Por lo tanto, en la actualidad podríamos elaborar un mural muy completo de esa época, desde la perspectiva de los maderistas, villistas, zapatistas, carrancistas, huertistas y hasta porfiristas, o incluso con la de todos ellos. De tal ensalada de hechos y visiones quedaron grandes novelas: Campamento, Los de abajo, Se llevaron el cañón para Bachimba, Tropa vieja, El águila y la serpiente, Cartucho, El feroz cabecilla, El rey viejo, La sombra del caudillo, etcétera, y por otro lado muchas más que no rebasan la mediocridad o son de plano pésimas. No se deben ignorar las obras que abordan secuelas del movimiento revolucionario: reforma agraria, expropiación petrolera, corporativización del movimiento obrero, luchas contra fraudes electorales y temas por el estilo. Este manojo de obras, ¿son realistas, naturalistas, costumbristas? Las hay de todo e incluso algunas han sido calificadas de novela histórica, por su temática y tratamiento.

La narcoliteratura es un espejismo, no existe. Hay relatos con violencia y narcotraficantes –que luchan entre ellos o con otros, por “el poder”–, pero no hay literatura del narcotráfico con todo lo que éste implica.

Después del movimiento estudiantil-popular del ’68, y lo que implicó su brutal represión –surgimiento de las guerrillas rurales y urbanas, por un lado y, por el otro, una presión social que obligó al Estado a ampliar los cauces de la democracia–, también se escribieron innumerables páginas a propósito. Igual que con la narrativa de la Revolución, la calidad literaria –incluso la histórica– fue de un polo a otro polo, de lo bueno a lo pésimo. Abreviando, podríamos asegurar que los momentos significativos de México han quedado en su narrativa. Incluyendo los hechos del siglo xix: consumación de la Independencia –y en ella el riquísimo período de Santa Anna–, Reforma, Intervención estadunidense e Intervención francesa, Segundo Imperio y Porfiriato.

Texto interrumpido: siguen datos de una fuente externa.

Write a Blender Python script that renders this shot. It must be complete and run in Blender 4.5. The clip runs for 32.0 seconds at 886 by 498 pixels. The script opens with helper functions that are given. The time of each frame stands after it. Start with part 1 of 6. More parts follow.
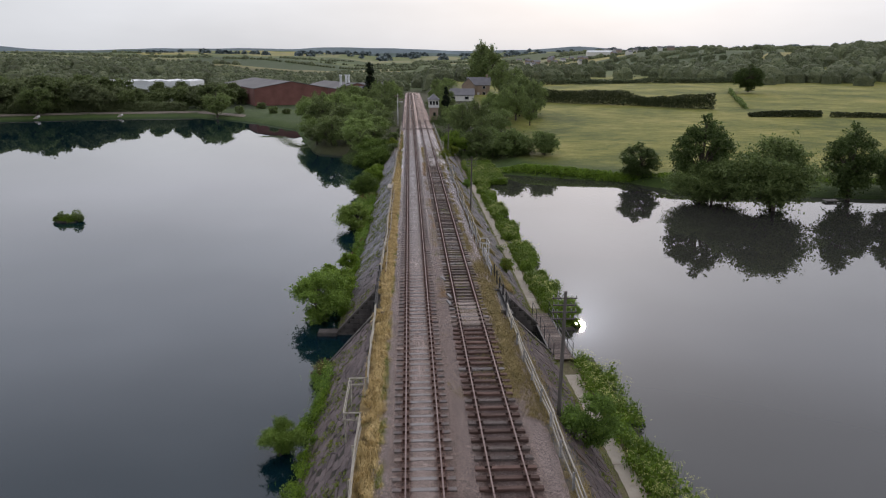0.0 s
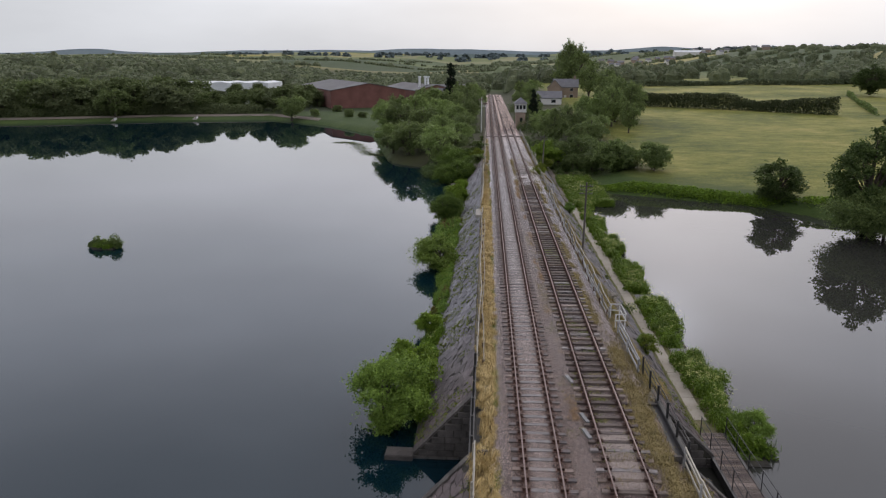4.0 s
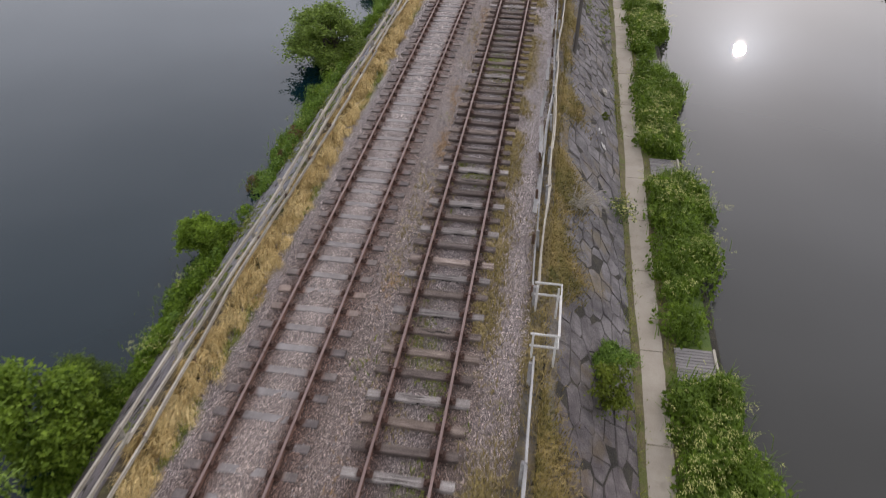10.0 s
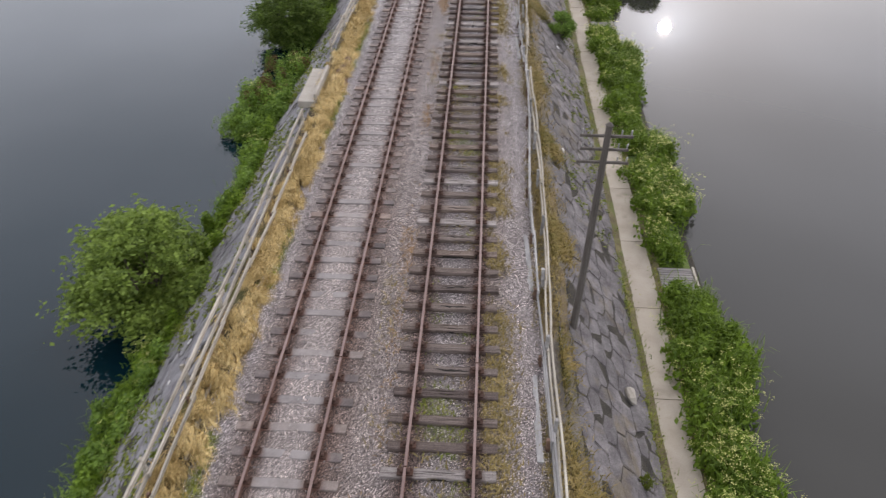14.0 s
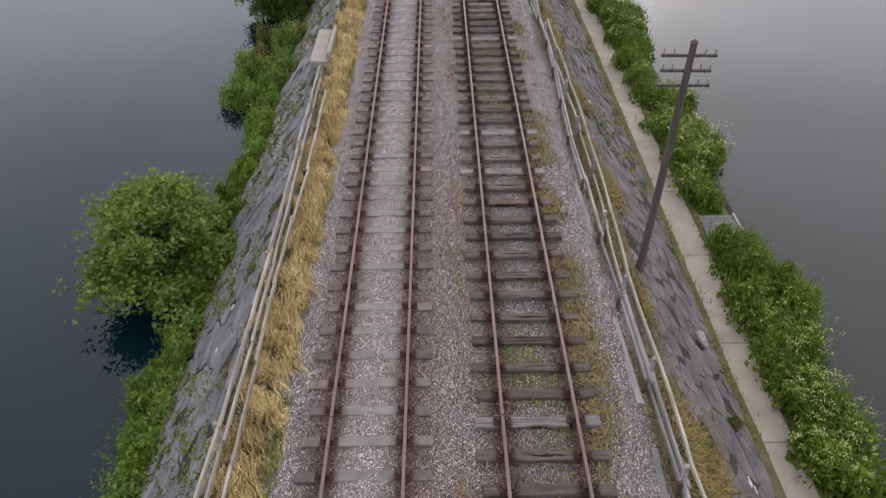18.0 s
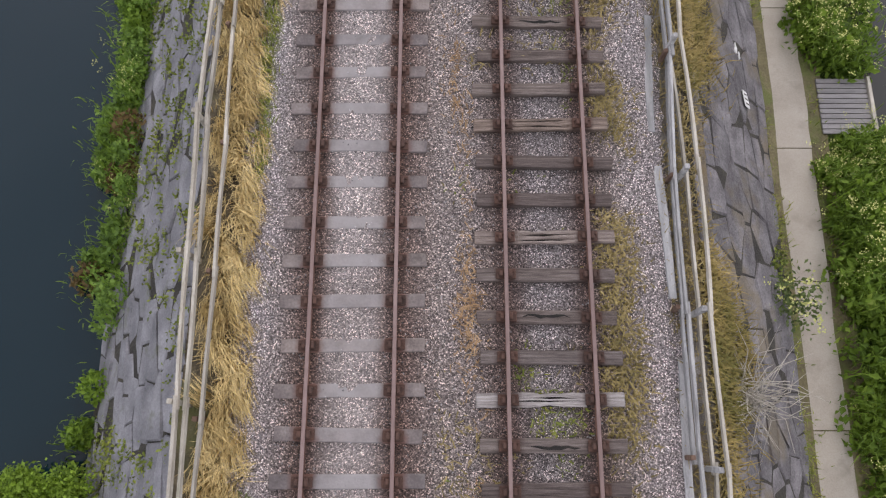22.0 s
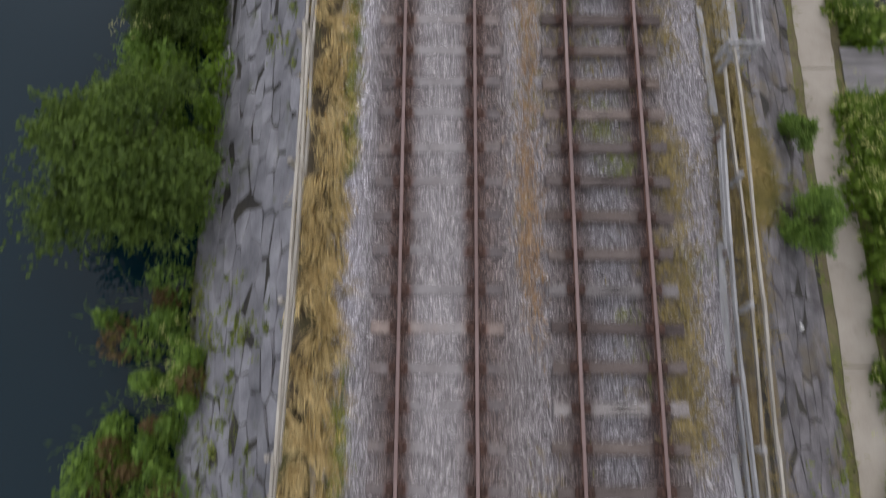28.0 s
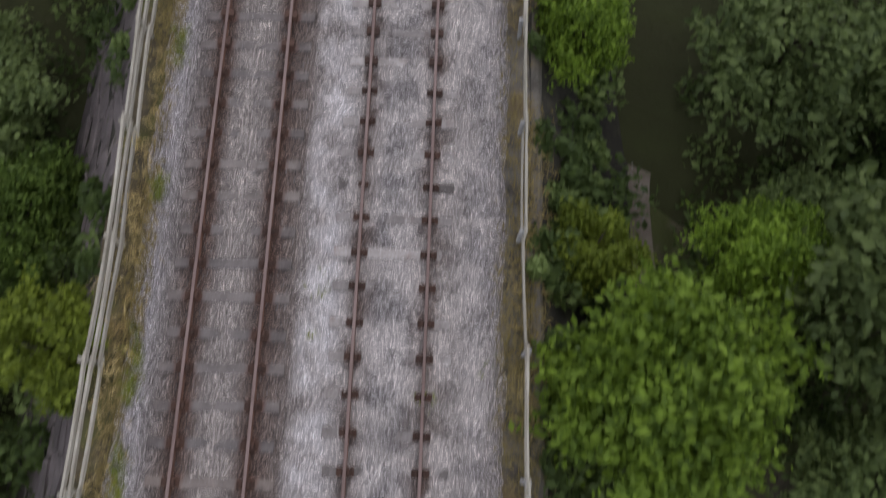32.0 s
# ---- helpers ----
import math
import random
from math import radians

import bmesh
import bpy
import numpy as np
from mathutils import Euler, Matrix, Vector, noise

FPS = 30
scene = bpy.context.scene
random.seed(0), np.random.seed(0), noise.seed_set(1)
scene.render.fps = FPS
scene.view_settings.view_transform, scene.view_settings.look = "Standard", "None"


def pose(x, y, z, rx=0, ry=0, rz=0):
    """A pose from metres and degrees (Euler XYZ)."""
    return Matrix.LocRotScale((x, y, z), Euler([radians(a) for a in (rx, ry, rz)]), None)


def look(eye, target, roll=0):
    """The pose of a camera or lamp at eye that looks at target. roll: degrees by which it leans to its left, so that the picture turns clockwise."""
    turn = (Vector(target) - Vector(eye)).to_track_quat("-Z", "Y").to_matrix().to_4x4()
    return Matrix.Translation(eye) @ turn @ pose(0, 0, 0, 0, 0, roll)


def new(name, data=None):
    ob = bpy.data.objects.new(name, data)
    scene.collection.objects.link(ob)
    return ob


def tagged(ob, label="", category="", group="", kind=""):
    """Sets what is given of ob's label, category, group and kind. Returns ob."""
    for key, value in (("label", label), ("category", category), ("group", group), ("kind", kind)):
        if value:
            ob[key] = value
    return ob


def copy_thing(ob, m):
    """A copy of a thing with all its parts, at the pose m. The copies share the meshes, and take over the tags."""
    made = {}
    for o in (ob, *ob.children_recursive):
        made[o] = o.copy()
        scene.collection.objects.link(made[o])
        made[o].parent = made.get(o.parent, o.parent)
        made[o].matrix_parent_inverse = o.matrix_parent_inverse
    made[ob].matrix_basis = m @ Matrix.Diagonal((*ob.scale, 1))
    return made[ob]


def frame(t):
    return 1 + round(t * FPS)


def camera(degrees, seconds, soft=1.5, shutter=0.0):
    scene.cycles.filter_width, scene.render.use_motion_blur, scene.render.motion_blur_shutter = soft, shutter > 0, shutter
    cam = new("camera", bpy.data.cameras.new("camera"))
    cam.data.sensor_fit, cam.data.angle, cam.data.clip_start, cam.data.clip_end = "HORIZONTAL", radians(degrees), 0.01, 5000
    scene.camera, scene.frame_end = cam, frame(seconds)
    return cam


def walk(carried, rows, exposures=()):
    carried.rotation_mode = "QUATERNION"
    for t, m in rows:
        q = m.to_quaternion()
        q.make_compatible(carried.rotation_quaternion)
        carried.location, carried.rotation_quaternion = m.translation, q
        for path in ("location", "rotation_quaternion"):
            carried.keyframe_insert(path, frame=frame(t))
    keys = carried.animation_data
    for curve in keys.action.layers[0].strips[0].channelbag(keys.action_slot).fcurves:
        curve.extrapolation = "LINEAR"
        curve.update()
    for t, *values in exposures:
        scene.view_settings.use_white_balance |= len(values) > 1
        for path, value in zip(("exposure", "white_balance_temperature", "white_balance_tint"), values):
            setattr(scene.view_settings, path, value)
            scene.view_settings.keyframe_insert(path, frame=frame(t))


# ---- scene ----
cam = camera(64.26, 32.0, 1.2, 0.35)

PATH = [
    (0, -0.440, -2.731, 16.235, -2.72, -14.68, 0.04),
    (0.5, -0.606, -0.668, 16.072, -2.73, -14.68, 0.03),
    (1, -1.147, 1.274, 16.108, -1.19, -14.71, 0.03),
    (1.5, -1.677, 3.289, 16.175, 2.59, -14.68, 0.17),
    (2, -2.320, 5.551, 16.247, 3.18, -14.68, 0.13),
    (2.5, -2.926, 7.993, 16.317, 3.17, -14.69, 0.14),
    (3, -3.142, 10.379, 16.382, 3.24, -14.71, 0.12),
    (3.5, -2.999, 12.906, 16.317, 3.32, -14.66, -0.02),
    (5.5, 0.024, 22.456, 15.014, 3.59, -14.51, -0.10),
    (6, 1.131, 24.733, 14.452, 3.57, -14.55, -0.06),
    (6.5, 2.336, 27.094, 13.919, 3.58, -14.60, -0.01),
    (7, 3.336, 29.557, 13.825, 3.56, -14.65, 0.03),
    (7.5, 4.140, 32.165, 13.544, 3.58, -14.60, 0.11),
    (8, 4.764, 34.896, 13.401, 3.62, -18.64, 0.10),
    (8.5, 5.181, 37.646, 13.446, 3.62, -23.40, 0.12),
    (9, 5.522, 40.445, 13.507, 3.74, -28.33, 0.15),
    (9.5, 5.742, 43.257, 13.500, 8.56, -33.22, 0.29),
    (10, 5.857, 46.154, 13.407, 9.12, -38.07, 0.27),
    (10.5, 5.833, 49.097, 13.390, 9.20, -38.38, 0.15),
    (11, 5.630, 52.044, 13.288, 9.18, -38.42, 0.18),
    (11.5, 5.540, 54.772, 13.153, 9.45, -38.12, 0.02),
    (12, 5.169, 57.680, 13.221, 9.29, -38.28, 0.10),
    (12.5, 4.893, 60.529, 13.295, 9.53, -38.44, 0.03),
    (13, 4.576, 63.422, 13.414, 9.61, -38.76, 0.08),
    (13.5, 4.250, 65.877, 13.436, 9.36, -38.77, 0.10),
    (14, 4.079, 67.340, 13.396, 3.43, -38.94, 0.09),
    (14.5, 4.064, 67.763, 13.263, 1.40, -38.85, 0.16),
    (16.5, 2.251, 67.597, 12.202, -0.92, -38.37, -0.12),
    (17, 1.849, 67.537, 12.226, -0.52, -38.67, -0.21),
    (17.5, 1.553, 67.485, 11.865, -0.73, -38.33, -0.17),
    (18, 1.452, 67.404, 11.686, -0.48, -39.48, -0.25),
    (18.5, 1.477, 67.389, 11.614, -0.30, -44.57, -0.25),
    (19, 1.539, 67.349, 11.472, -0.08, -49.24, -0.21),
    (19.5, 1.599, 67.334, 11.465, 0.08, -54.00, -0.30),
    (20, 1.627, 67.321, 11.591, 0.09, -58.80, -0.34),
    (20.5, 1.634, 67.320, 11.758, 0.13, -63.70, -0.21),
    (21, 1.621, 67.252, 11.905, 0.01, -68.32, -0.08),
    (21.5, 1.597, 67.325, 12.102, 0.04, -73.63, -0.05),
    (22, 1.597, 67.431, 12.226, 0.12, -75.00, 0.00),
    (22.5, 1.571, 67.892, 12.333, 0.01, -75.08, 0.07),
    (23, 1.532, 68.765, 12.423, 0.03, -75.04, 0.08),
    (23.5, 1.458, 70.013, 12.572, -0.04, -75.14, 0.12),
    (24, 1.384, 71.559, 12.686, -0.03, -75.12, 0.08),
    (24.5, 1.301, 73.356, 12.879, 0.06, -75.18, 0.02),
    (25, 1.206, 75.368, 12.992, -0.06, -75.20, 0.07),
    (25.5, 1.126, 78.184, 13.153, 0.69, -75.25, 0.00),
    (26, 0.986, 81.768, 13.181, 0.43, -75.08, -0.03),
    (26.5, 0.817, 85.246, 13.295, 0.22, -75.07, 0.01),
    (28.5, -0.025, 108.300, 13.567, 0.31, -75.10, 0.01),
    (29, -0.051, 114.681, 13.682, 0.27, -75.02, -0.00),
    (29.5, 0.525, 121.016, 13.897, 0.64, -75.05, 0.01),
    (30, 1.514, 127.105, 14.132, 0.63, -75.10, 0.01),
    (30.5, 2.681, 133.497, 14.117, 0.74, -75.15, 0.02),
    (31, 3.570, 139.798, 14.100, 0.59, -75.02, -0.00),
    (31.2, 3.816, 142.311, 14.018, 0.76, -74.97, -0.01),
    (31.6, 4.267, 147.485, 14.195, 1.81, -74.95, 0.04),
    (32, 4.658, 151.907, 14.673, 1.86, -75.09, -0.02),
]
walk(cam, [(t, pose(x, y, z, 90 + pitch, 0, yaw) @ pose(0, 0, 0, 0, 0, roll)) for t, x, y, z, yaw, pitch, roll in PATH],
     [(0, -0.47, 7200, 18), (7.5, -0.47, 7200, 18), (9, -0.33, 7350, 18.5), (10.5, 0.02, 7500, 18.5), (14, 0.22, 7500, 18.5), (18, -0.06, 7400, 19), (20, -0.02, 7350, 20), (21, 0.08, 7350, 20), (22.2, 0.24, 7250, 19), (24, 0.22, 7200, 18), (25, 0.22, 7200, 18), (26, -0.02, 7150, 17), (26.5, -0.06, 7150, 17), (29, -0.22, 7250, 16.5), (30, -0.27, 7300, 16), (31, -0.3, 7250, 15.5), (32, -0.33, 7100, 15.5)])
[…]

Hay buenas y malas novelas de narcotraficantes –que no del narcotráfico y la delincuencia organizada. En consecuencia, hay que evaluarlas como novelas a secas y no por el tema o el lugar de origen de sus autores o la ubicación geográfica de las historias. No se debe ignorar esa literatura, porque hacerlo equivaldría a no querer ver que el problema del narco es ineludible y, en un futuro, los estudios –históricos, sociológicos, antropológicos, jurídicos, etcétera– tendrán que abordarlo con casi igual –o sin el casi– seriedad e importancia que el fenómeno de la rebelión cristera o de las guerrillas posteriores al ’68. Mi afirmación es bastante temeraria, pero no infundada. Porque hay quienes consideran que el tráfico de drogas es solamente un delito contra la salud –esta posición lleva a cometer errores como los que se han venido cometiendo en su combate–, pero habemos otros que consideramos que va más allá de ser un delito contra la salud: el narcotráfico en tanto delincuencia organizada, aquí y ahora, es un problema más complejo, peliagudo, que colinda, en mucho, con los terrenos de la seguridad nacional. Si no, piénsese que además del cultivo, “beneficio”, producción de estupefacientes, tráfico interno y exportación, tenemos la penetración corruptora en los círculos de la policía, en instancias gubernamentales de todos los niveles, en partidos políticos; además están las repercusiones en la sociedad, pues cuentan con una base social que los arropa y es sagazmente utilizada. Por otra parte, es considerable su peso e importancia financiera por las fuertes cantidades de dinero que manejan, lo cual se traduce en poder, o mejor dicho, en diversas expresiones de poder, las cuales traspasan fronteras.

La narcoliteratura, en pocas palabras, debe ser mucho más de lo que se ha pretendido que es. La literatura del narcotráfico y la delincuencia organizada está esperando la pluma que, paradójicamente, “le haga justicia”.

La narcoliteratura es un espejismo que nada tiene del narcotráfico y a veces tampoco nada –o muy poco– de literatura. Sin embargo, hay excepciones en cuanto a lo literario.